__EXERCISE__:
From the entries below, copy every line that holds the word "noise".

Records with scene code:

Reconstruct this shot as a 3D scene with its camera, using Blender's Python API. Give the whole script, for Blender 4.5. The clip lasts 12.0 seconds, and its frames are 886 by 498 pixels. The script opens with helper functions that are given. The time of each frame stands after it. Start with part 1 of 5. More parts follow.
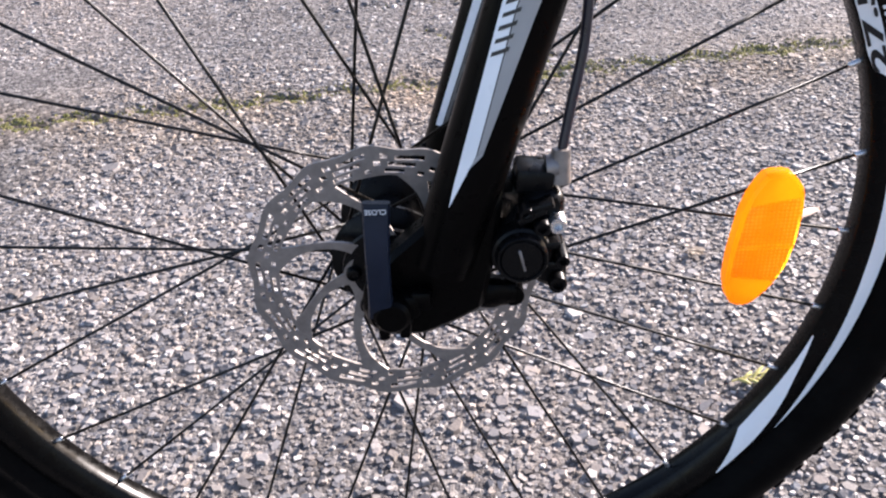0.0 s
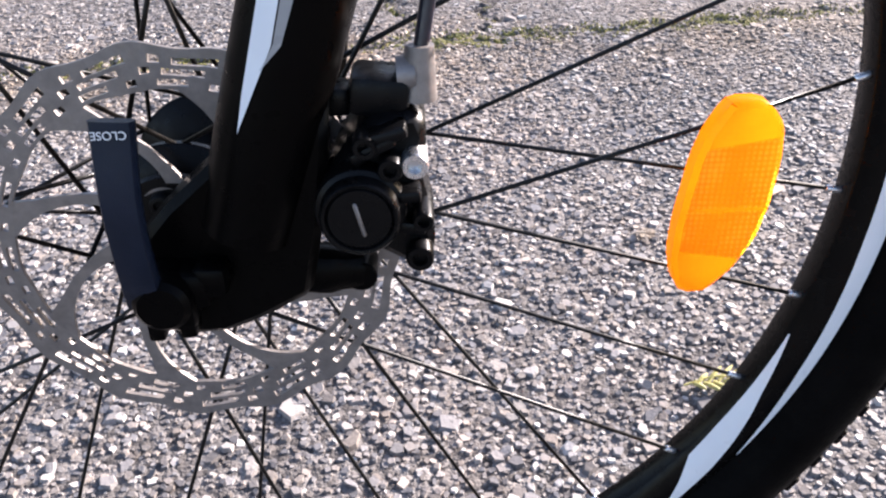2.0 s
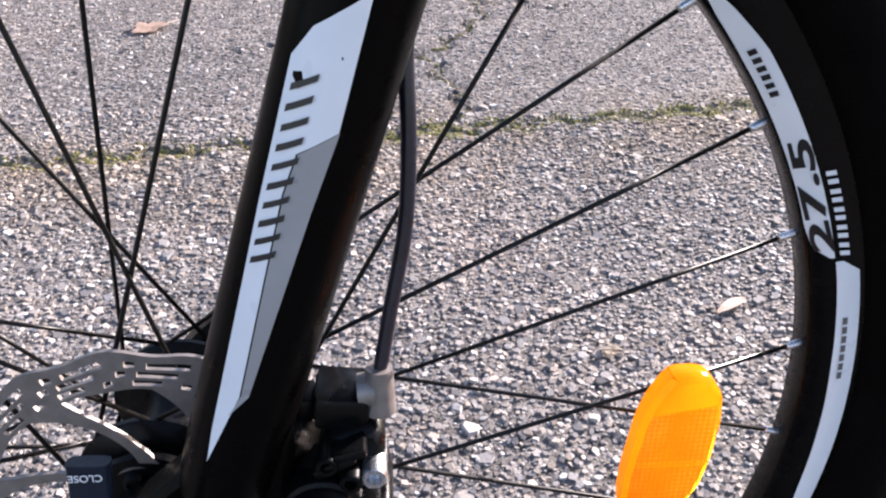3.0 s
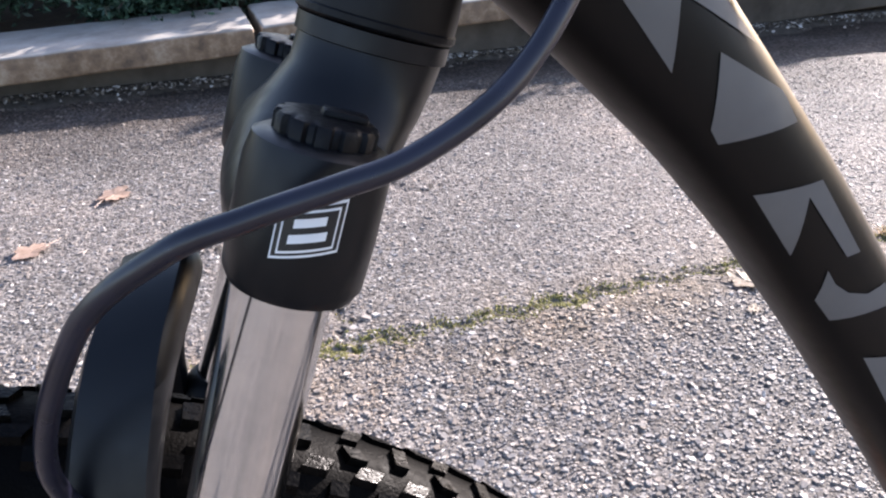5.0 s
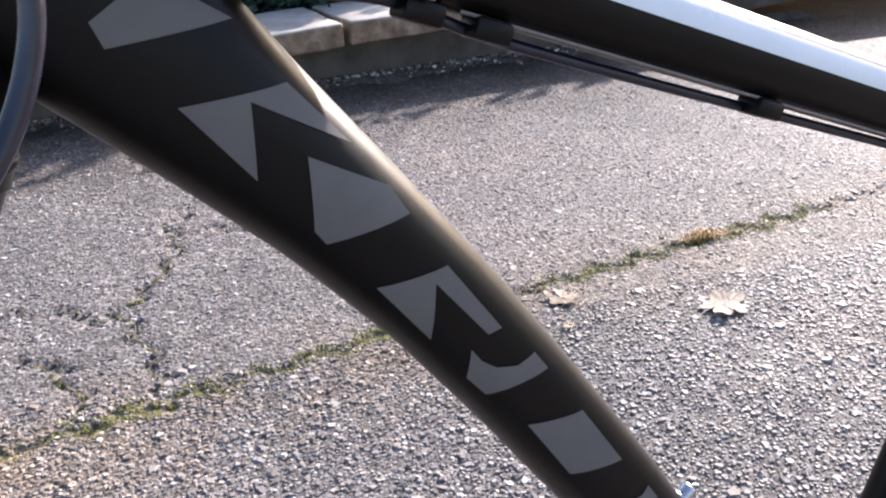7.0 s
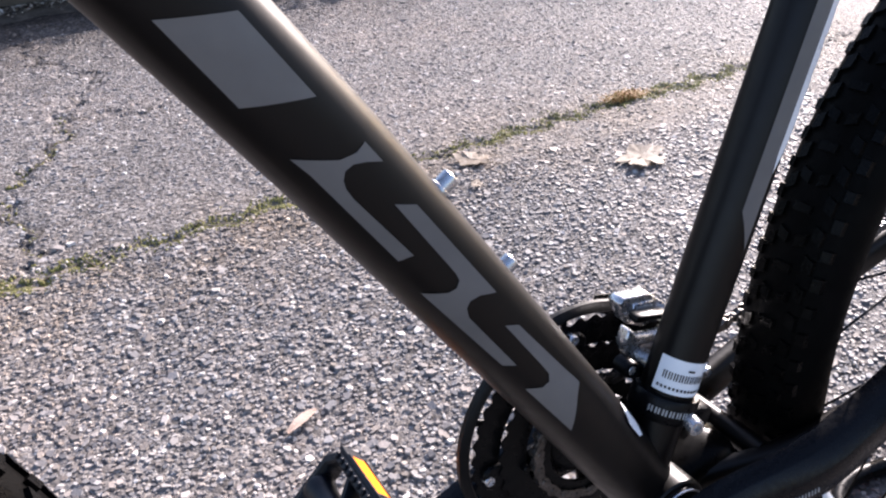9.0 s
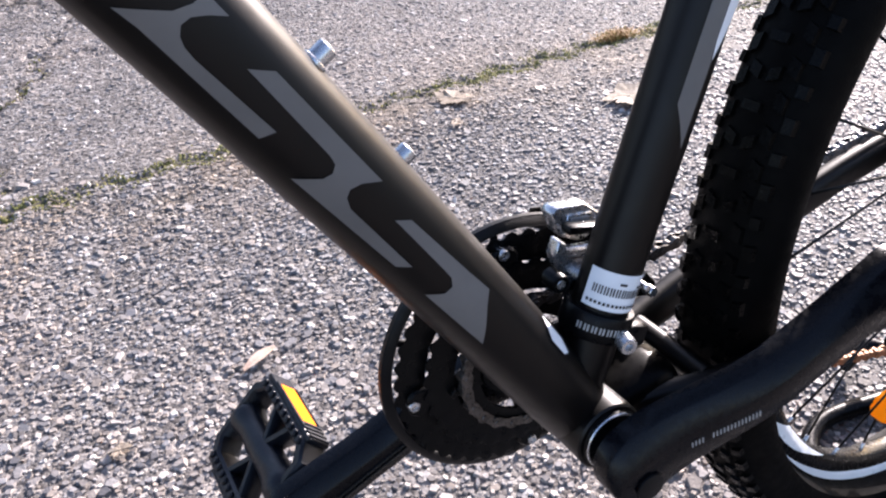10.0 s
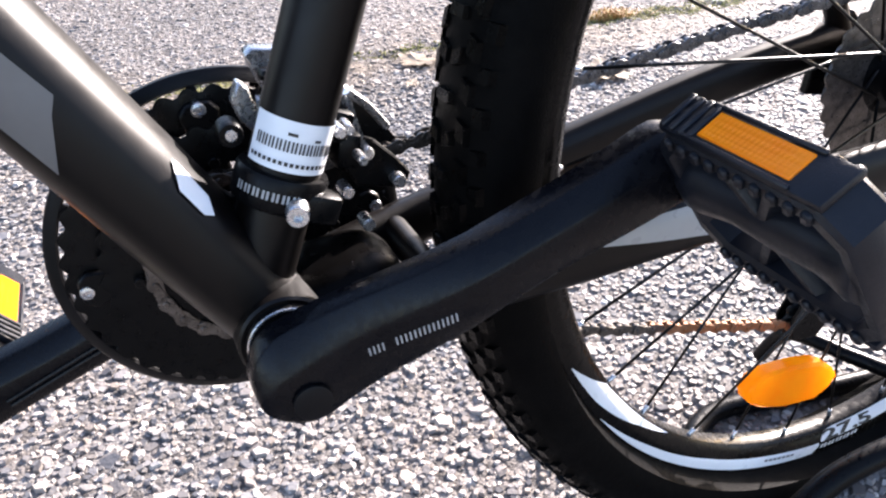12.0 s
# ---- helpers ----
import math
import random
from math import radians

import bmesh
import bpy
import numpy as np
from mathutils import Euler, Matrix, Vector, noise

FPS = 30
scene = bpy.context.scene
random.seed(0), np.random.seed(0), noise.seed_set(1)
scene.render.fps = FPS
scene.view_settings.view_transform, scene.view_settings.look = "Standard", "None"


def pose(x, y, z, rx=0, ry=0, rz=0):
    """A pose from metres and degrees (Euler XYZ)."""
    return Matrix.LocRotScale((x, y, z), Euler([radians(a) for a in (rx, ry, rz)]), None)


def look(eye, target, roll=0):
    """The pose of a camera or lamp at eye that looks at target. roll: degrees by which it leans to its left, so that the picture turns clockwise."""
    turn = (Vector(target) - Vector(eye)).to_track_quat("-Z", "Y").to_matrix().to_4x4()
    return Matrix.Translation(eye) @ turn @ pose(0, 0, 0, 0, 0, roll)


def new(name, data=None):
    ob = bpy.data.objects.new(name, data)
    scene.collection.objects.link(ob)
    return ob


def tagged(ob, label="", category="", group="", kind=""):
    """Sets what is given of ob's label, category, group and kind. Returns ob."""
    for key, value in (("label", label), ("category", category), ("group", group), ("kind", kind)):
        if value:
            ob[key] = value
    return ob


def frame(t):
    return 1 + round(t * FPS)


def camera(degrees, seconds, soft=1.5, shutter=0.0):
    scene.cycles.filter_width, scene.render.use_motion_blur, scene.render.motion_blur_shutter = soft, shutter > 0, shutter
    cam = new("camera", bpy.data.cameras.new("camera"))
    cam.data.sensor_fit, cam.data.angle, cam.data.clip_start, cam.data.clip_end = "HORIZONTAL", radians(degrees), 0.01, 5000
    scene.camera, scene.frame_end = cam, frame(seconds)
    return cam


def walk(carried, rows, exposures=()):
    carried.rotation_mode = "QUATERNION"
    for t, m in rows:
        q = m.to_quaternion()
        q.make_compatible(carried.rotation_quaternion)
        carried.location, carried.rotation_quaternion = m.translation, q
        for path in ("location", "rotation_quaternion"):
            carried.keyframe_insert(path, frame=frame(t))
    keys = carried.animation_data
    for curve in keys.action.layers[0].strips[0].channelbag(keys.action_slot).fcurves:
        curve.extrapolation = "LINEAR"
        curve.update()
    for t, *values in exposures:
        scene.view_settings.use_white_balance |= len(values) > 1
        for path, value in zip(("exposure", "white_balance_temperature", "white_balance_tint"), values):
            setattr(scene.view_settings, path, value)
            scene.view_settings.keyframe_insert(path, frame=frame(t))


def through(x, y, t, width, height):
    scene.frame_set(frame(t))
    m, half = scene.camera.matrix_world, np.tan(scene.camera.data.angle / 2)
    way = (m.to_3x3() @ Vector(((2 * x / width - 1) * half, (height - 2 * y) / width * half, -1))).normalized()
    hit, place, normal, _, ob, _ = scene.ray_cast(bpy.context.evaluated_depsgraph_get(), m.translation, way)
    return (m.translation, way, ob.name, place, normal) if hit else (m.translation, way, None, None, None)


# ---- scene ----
cam = camera(56.16, 12.0, 2.2)
# seconds, place in metres, turn in degrees
ROWS = [
    (0.0, 0.0000, 0.0000, 0.6233, 54.72, 1.91, 1.46),
    (0.5, -0.0140, 0.0219, 0.6096, 53.83, 1.70, -0.08),
    (1.0, -0.0191, 0.0507, 0.5730, 53.15, 1.27, -0.81),
    (1.5, 0.0084, 0.0836, 0.5279, 53.20, 0.45, -0.37),
    (2.0, 0.0488, 0.1140, 0.5264, 54.11, 0.03, -0.43),
    (2.5, 0.0575, 0.1338, 0.5665, 55.44, -0.41, -0.62),
    (3.0, 0.0553, 0.1523, 0.6175, 56.18, -1.15, -1.59),
    (3.3, 0.0619, 0.1659, 0.6515, 57.00, -1.01, -3.27),
    (3.5, 0.0709, 0.1734, 0.6749, 57.59, -0.49, -4.24),
    (3.7, 0.0766, 0.1799, 0.7002, 58.23, -0.31, -5.03),
    (5.3, 0.1175, 0.2067, 0.8613, 62.88, 0.64, -10.94),
    (5.5, 0.1265, 0.2101, 0.8725, 63.19, 0.72, -11.94),
    (6.0, 0.1520, 0.2133, 0.8885, 63.72, 0.84, -14.76),
    (6.5, 0.1769, 0.2078, 0.8809, 63.95, 0.74, -17.44),
    (7.0, 0.2003, 0.1992, 0.8641, 63.54, 0.30, -19.98),
    (7.2, 0.2104, 0.1945, 0.8510, 63.24, 0.14, -20.84),
    (8.8, 0.3045, 0.1731, 0.7149, 59.49, 1.65, -23.63),
    (9.0, 0.3198, 0.1749, 0.7017, 58.74, 1.72, -23.26),
    (9.5, 0.3576, 0.1766, 0.6788, 56.87, 1.93, -22.73),
    (10.0, 0.3765, 0.1729, 0.6511, 55.89, 1.87, -22.61),
    (10.5, 0.3934, 0.1673, 0.6087, 55.65, 1.66, -22.38),
    (11.0, 0.4311, 0.1573, 0.5649, 56.09, 1.02, -21.46),
    (11.5, 0.5019, 0.1501, 0.5369, 56.51, 0.30, -19.71),
    (12.0, 0.5645, 0.1505, 0.5288, 57.04, -0.28, -16.93),
]
EXPOSURES = [(0.0, 1.85, 6450, 21), (2.5, 1.92, 6450, 21), (3.5, 1.8, 6500, 22), (5.5, 2.03, 6450, 20), (6.0, 2.02, 6450, 20), (7.0, 1.8, 6400, 20), (9.0, 1.78, 6350, 22), (9.5, 1.88, 6350, 22), (10.5, 2.0, 6350, 20), (11.0, 2.22, 6350, 18), (12.0, 2.46, 6500, 19)]
walk(cam, [(t, pose(*p)) for t, *p in ROWS], EXPOSURES)

# ---- world, sun ----
SUN_AZ, SUN_EL = 52.0, 22.0
world = bpy.data.worlds.new("world")
scene.world = world
world.use_nodes = True
wn = world.node_tree.nodes
sky = wn.new("ShaderNodeTexSky")
sky.sky_type, sky.sun_disc = "NISHITA", False
sky.sun_elevation, sky.sun_rotation = radians(SUN_EL), radians(SUN_AZ)
sky.air_density, sky.dust_density, sky.ozone_density = 1.0, 1.5, 1.0
wn["Background"].inputs["Strength"].default_value = 0.10
world.node_tree.links.new(sky.outputs[0], wn["Background"].inputs["Color"])
sun_data = bpy.data.lights.new("sun", "SUN")
sun_data.energy, sun_data.angle, sun_data.color = 5.0, radians(0.6), (1.0, 0.945, 0.86)
sun = new("sun", sun_data)
a, e = radians(SUN_AZ), radians(SUN_EL)
sun.matrix_world = look((30 * math.sin(a) * math.cos(e), 30 * math.cos(a) * math.cos(e), 30 * math.sin(e)), (0, 0, 0))


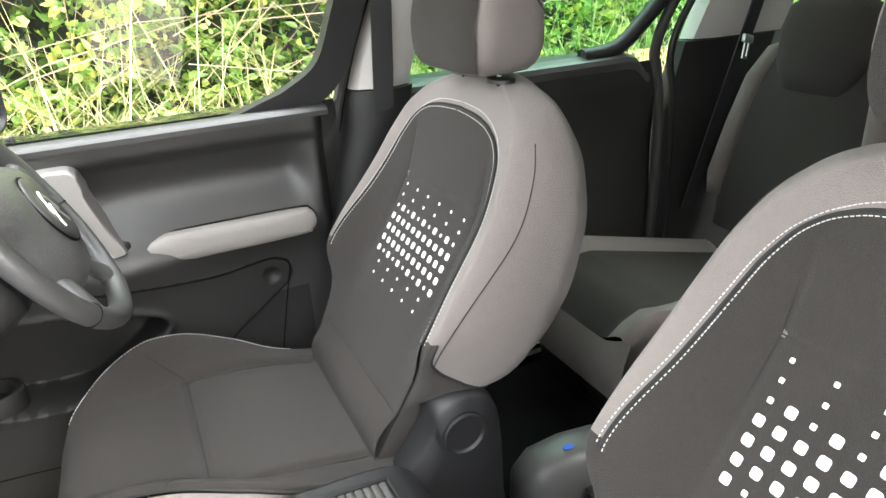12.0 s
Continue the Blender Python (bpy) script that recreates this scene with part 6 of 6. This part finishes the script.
def paper_mat(name, corners, label, feet, lines, bend):
    """A printed sheet: corners in plan (near left, near right, far right, far left)."""
    A, B, C, D = (Vector(c) for c in corners)
    at = lambda u, v: (A.lerp(B, u)).lerp(D.lerp(C, u), v)
    hz = lambda p, l=0.0: Vector((p.x, p.y, floor_z(p.x, p.y) + 0.010 + bend(p) + l))
    t = thing(name, hz(at(0.5, 0.5)), label, "paper mat", "paper floor mats")
    part("sheet", joined(grid(lambda u, v: hz(at(u, v)), lin(0, 1, 30), lin(0, 1, 40)), grid(lambda u, v: hz(at(u, v), -0.0008), lin(0, 1, 30), lin(0, 1, 40))), M_PAPER, t, "", 60)
    for (o, ang, mir) in feet:
        rot = Matrix.Rotation(ang, 2)
        place = lambda a, b: Vector(o) + rot @ Vector((a * mir, b)) * SOLE
        shape = [(p.x, p.y) for p in curve([(a, b, 0) for a, b in FOOT], 4, True)]
        outline_3d = [hz(place(a, b).to_3d(), 0.0012) for a, b in shape]
        part("sole_outline", tube(outline_3d, 0.0022, 4, True), M_INK, t, "dark blue printed shoe sole")
        bars = []
        def span(b):
            xs = []
            for i in range(len(shape)):
                (x0, y0), (x1, y1) = shape[i], shape[(i + 1) % len(shape)]
                if (y0 - b) * (y1 - b) < 0:
                    xs.append(x0 + (x1 - x0) * (b - y0) / (y1 - y0))
            return (min(xs), max(xs)) if len(xs) > 1 else None
        b = 0.012
        while b < 0.292:
            if not (0.083 < b < 0.142):
                sp = span(b)
                if sp:
                    bars.append(tube([hz(place(sp[0] + (sp[1] - sp[0]) * q, b).to_3d(), 0.0008) for q in (0, 0.25, 0.5, 0.75, 1)], 0.0017, 4))
            b += lines
        for b in (0.081, 0.143):
            sp = span(b)
            bars.append(tube([hz(place(sp[0] + (sp[1] - sp[0]) * q, b).to_3d(), 0.0008) for q in (0, 0.25, 0.5, 0.75, 1)], 0.0015, 4))
        part("sole_hatching", joined(*bars), M_INK, t)["kind"] = "stuff"
    return t, hz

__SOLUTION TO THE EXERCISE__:
from mathutils import Euler, Matrix, Vector, noise
random.seed(0), np.random.seed(0), noise.seed_set(1)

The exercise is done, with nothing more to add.